Like many nurtured in the penumbra of genius, Alexandra Styron got a good story out of her privations. At twelve she totes Sophie’s Choice to school, only to be arrested by the novel’s lush sexuality. Arriving at “the bone-rigid stalk of my passion,” she slams it shut and, deciding that “Daddy didn’t actually do these things,” does not return until her late 30’s.
This episode was first recounted in a fine remembrance Styron (who has a novel, All the Finest Girls, to her name) wrote for the New Yorker in 2007. Reading My Father, an expansion of that article, attempts to combine self-searching memoir and literary biography, with only partial success.
For one, much of her father’s early life (Virginia, the Marines, Duke, New York) was recounted in a solid, authorized 1998 biography by James L. West III. The comparison to West would be unfair if it were not so obvious: Reading My Father recycles much of his material without improving on it.
But Styron’s child’s-eye-view is not without its triumphs, either, endearing the reader most when she is observing (and, often, pouring wine for) the resplendent characters who consort with her father and his poet-activist wife, Rose Burgunder: “Jimmy” Baldwin, Leonard Bernstein, Arthur Miller. To a teacher she announces, “Joan Baez was at my house last night.”
But despite her father’s prominence, Alexandra Styron says that he lived a “hunted and haunted” existence. He regularly focused his rage on the author, the youngest of his four children, berating her for being “a fucking princess” or suddenly emptying the house of junk food.
His later years were spent trying to replicate the success of Nat Turner and Sophie’s Choice with a war novel, The Way of the Warrior, that went through three drafts but remained unfinished. As Styron neared 60, frustration curdled into depression, culminating with him on the edge of suicide, only to be pulled back by “some last of sanity” (as he would later write in Darkness Visible) that brought him to the safety of Yale-New Haven Hospital.
A grown woman struggling to make her way in Los Angeles as an actress, Styron can now see her father with the fullness of vision missing from earlier chapters. Anyone familiar with mental illness will identify with her “almost surreal sensation of watching, up ahead of me, my once imposing father shuffle sadly down the sterile hallway, toward the locked door of the mental ward.”

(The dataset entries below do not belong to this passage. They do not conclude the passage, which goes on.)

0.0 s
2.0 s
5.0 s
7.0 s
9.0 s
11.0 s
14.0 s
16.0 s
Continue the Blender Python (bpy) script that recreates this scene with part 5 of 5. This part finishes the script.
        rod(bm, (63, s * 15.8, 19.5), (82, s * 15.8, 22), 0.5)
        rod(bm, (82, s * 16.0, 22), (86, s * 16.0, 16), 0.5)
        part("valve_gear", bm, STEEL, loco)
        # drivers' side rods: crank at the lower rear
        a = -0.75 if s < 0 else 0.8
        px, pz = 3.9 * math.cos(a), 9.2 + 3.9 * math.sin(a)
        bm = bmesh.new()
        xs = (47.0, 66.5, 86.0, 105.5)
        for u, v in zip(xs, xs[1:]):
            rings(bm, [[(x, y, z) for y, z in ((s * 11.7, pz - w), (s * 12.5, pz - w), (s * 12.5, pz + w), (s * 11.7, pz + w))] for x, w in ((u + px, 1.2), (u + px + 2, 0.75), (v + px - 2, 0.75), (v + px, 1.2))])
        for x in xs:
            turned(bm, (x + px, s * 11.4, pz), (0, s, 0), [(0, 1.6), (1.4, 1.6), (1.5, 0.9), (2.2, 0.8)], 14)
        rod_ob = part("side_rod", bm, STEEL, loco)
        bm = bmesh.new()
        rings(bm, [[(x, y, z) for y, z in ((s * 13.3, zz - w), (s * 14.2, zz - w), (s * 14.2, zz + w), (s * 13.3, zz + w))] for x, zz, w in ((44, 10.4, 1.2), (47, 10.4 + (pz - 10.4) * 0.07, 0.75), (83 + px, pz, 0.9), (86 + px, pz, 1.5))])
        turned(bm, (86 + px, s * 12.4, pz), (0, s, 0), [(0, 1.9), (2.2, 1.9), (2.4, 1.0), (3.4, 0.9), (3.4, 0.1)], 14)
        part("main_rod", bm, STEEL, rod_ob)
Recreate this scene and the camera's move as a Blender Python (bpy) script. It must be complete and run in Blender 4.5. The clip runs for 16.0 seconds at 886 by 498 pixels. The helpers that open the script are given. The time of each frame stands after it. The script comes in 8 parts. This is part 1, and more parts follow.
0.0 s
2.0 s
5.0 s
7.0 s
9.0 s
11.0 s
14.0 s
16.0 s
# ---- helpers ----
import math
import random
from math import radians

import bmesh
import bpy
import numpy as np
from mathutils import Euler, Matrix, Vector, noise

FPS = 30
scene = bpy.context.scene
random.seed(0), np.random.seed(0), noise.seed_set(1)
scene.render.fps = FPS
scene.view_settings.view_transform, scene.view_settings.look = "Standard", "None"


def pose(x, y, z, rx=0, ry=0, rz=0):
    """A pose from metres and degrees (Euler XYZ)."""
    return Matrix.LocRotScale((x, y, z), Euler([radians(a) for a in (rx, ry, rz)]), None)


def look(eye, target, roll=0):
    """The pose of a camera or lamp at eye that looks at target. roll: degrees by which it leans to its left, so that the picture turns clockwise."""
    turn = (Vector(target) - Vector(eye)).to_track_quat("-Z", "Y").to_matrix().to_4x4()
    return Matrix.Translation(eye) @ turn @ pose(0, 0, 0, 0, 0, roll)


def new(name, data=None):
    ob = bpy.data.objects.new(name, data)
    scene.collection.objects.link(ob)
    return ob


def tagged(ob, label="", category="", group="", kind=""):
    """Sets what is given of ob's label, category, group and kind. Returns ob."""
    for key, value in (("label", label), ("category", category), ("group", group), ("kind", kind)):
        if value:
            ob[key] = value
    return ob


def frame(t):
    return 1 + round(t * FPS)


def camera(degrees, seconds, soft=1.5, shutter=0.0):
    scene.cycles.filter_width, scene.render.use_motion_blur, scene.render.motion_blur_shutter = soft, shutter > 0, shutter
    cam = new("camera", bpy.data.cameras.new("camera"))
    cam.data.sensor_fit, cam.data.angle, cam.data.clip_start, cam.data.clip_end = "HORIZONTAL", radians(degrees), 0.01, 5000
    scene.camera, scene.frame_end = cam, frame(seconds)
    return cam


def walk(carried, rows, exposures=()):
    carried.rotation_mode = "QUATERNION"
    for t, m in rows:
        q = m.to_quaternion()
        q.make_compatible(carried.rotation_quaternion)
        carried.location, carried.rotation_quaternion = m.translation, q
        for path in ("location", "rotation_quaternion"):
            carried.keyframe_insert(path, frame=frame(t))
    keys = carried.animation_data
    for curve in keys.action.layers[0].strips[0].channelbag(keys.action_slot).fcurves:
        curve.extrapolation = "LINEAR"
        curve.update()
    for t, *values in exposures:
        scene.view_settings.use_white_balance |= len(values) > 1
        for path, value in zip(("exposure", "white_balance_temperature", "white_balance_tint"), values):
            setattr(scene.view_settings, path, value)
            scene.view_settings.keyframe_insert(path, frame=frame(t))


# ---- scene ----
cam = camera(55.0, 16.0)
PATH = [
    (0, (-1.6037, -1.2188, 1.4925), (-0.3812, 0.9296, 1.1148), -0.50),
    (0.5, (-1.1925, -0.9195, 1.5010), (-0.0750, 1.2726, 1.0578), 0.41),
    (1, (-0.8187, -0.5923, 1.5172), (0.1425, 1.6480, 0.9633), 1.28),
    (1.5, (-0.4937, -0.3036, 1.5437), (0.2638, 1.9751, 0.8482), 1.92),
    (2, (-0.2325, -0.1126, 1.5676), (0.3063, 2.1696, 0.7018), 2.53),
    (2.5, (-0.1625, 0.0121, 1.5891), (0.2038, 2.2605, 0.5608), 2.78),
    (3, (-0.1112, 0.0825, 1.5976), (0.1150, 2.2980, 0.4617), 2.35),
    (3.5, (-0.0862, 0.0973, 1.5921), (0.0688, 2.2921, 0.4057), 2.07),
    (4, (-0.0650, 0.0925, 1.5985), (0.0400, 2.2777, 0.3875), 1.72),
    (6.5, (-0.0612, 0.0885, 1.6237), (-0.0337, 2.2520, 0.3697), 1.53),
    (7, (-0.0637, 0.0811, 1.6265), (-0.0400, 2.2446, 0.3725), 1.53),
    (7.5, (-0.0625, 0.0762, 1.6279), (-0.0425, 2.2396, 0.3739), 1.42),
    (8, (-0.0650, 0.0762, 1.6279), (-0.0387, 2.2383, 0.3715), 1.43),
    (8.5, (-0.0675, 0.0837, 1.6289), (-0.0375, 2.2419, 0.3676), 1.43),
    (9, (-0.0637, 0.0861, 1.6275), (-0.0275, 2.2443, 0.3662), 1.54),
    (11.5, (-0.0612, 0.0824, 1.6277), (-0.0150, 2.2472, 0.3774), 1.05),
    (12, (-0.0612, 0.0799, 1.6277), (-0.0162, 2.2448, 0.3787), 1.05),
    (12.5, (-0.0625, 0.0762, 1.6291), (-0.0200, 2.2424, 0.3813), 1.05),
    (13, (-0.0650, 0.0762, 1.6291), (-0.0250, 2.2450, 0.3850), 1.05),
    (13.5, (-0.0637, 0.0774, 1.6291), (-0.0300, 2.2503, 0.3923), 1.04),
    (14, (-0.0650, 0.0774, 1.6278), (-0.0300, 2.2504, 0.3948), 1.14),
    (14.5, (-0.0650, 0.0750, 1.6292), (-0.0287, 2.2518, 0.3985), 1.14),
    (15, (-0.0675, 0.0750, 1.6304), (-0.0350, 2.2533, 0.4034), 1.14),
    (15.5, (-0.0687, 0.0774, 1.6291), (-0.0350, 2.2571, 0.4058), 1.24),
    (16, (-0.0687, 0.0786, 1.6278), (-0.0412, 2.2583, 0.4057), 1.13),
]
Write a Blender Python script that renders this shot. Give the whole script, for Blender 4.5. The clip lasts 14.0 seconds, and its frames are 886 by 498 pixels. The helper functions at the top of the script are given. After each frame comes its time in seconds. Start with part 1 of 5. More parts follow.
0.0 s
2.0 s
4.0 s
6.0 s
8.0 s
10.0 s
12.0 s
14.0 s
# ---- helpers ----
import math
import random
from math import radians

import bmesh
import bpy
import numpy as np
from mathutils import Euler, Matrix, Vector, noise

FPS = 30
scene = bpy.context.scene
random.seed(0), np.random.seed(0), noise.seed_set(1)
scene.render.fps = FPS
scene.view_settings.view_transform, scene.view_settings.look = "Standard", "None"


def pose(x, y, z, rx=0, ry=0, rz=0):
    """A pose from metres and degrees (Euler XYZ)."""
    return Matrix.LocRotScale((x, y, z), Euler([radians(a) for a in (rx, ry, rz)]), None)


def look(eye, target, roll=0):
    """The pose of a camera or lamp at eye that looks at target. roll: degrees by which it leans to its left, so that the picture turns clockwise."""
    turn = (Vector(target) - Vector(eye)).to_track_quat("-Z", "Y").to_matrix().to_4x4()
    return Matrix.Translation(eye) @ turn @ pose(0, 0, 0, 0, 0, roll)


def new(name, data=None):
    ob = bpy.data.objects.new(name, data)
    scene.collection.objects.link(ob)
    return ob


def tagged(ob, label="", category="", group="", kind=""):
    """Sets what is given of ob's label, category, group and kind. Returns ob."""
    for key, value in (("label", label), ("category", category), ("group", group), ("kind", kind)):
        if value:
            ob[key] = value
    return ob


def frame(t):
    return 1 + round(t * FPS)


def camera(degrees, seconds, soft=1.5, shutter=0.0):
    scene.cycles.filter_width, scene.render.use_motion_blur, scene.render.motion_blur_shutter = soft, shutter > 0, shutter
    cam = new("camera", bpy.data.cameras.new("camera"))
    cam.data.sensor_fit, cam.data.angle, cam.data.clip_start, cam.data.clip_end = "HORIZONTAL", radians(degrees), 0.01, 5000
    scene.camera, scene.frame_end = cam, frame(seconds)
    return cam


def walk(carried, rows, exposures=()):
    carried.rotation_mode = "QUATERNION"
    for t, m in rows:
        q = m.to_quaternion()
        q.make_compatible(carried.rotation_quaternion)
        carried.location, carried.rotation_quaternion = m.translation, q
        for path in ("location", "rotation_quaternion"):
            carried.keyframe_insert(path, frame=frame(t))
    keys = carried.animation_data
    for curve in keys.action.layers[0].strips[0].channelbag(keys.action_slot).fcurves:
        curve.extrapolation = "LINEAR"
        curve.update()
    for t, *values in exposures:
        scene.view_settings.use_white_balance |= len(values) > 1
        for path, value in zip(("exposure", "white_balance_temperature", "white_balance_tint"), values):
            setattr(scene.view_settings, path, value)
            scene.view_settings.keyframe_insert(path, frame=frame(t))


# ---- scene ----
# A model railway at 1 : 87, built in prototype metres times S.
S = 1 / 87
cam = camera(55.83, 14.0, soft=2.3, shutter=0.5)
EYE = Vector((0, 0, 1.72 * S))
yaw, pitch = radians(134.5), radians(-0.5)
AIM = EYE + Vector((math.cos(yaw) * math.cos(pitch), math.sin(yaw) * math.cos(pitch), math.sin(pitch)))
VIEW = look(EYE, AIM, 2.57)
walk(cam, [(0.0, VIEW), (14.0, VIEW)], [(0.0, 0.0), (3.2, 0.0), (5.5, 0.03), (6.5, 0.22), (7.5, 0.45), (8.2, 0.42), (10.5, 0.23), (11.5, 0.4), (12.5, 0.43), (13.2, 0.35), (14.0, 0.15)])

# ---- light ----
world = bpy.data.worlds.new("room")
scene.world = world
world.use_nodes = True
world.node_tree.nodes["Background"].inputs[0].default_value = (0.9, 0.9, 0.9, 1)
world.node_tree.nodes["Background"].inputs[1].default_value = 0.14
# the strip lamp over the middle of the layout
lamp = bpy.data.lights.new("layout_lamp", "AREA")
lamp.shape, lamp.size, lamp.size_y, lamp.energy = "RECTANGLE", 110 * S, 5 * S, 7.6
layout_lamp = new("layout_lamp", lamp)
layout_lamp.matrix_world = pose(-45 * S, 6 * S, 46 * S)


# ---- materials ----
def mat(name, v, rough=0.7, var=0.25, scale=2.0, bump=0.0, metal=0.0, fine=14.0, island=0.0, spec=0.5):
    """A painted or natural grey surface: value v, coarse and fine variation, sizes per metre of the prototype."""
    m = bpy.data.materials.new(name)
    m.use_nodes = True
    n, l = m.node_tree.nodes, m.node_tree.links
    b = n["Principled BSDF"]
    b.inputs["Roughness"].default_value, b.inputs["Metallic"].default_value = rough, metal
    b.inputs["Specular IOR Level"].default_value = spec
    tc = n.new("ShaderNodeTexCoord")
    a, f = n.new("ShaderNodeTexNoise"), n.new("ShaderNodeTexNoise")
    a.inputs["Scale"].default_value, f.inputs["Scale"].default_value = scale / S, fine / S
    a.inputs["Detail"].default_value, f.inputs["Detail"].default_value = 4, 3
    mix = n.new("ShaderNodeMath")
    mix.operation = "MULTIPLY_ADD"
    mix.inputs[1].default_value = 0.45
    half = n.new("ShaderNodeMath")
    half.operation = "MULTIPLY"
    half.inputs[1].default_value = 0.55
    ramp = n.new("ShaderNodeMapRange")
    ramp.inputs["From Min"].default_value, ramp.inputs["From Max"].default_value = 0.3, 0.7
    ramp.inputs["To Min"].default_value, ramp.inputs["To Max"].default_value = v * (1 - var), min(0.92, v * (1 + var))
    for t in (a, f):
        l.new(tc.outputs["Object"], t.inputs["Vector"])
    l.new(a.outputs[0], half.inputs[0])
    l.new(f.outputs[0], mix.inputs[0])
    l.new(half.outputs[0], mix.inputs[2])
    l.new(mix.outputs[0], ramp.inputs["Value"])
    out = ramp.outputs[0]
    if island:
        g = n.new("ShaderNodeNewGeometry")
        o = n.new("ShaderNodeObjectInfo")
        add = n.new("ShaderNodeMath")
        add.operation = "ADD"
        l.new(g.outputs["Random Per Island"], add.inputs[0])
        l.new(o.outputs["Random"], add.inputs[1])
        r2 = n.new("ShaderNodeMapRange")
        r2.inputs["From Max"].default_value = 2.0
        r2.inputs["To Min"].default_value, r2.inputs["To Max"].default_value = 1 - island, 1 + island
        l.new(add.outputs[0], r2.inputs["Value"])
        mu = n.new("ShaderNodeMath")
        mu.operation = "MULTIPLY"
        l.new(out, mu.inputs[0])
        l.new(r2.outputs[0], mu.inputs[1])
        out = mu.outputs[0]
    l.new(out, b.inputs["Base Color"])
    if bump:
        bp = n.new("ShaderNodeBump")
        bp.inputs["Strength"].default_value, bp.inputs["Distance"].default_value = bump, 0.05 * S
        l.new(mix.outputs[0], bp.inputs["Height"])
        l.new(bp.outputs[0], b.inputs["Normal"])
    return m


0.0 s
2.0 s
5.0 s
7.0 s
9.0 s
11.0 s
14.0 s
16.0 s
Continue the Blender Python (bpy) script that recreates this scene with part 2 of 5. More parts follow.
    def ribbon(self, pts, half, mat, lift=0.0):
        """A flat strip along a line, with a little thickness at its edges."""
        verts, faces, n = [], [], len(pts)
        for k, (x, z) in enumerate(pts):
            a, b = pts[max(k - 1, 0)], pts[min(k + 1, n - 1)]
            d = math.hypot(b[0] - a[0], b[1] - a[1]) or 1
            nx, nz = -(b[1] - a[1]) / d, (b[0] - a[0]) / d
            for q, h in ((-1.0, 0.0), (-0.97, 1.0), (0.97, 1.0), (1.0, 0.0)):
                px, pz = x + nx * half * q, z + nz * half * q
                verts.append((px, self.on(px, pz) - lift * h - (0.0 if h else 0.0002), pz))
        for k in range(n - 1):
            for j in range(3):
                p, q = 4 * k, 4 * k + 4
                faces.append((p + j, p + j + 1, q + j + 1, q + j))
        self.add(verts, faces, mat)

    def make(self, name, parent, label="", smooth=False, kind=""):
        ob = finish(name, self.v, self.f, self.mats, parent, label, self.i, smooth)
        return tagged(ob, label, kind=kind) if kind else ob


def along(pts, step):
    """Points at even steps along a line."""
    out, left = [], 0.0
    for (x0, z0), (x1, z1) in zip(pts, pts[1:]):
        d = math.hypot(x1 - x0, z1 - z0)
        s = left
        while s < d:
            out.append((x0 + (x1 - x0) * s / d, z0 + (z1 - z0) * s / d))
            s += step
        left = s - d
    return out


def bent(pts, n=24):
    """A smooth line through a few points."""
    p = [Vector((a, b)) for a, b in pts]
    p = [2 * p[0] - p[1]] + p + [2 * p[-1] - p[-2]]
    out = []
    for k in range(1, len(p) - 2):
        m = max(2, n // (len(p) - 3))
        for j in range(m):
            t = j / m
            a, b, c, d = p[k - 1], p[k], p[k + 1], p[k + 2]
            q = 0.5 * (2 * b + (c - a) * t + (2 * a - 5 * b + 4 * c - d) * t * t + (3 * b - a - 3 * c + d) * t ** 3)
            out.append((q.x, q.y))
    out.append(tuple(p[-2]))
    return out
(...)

There follow fifteen calmer years of Styron “squarely looking at himself,” writing finally about his own past in the story collection A Tidewater Morning. But while self-knowledge is restorative, it is hardly an armor. In 2000, depression again bowls him over. There are poignant scenes in Reading My Father of Styron panicking on an airplane, sinking into paranoid delusions (“I wonder if any of these hotels has a direct line to the Vatican”), berating his daughters as “sluts.” Finding her father “essentially ungovernable” until electroconvulsive therapy provides relief, Styron gives a refreshingly unvarnished account of how frustrating it is to play caretaker to madness.
But maybe Styron’s mind gave out only because it had been so completely engrossed in the creative process for so long. There is a lesson in Reading My Father for today’s writers, weaned as they are on the MFA’s anodyne comforts: “Writing is a matter…[of] dogging yourself to death,” he once said. They don’t teach that in workshop.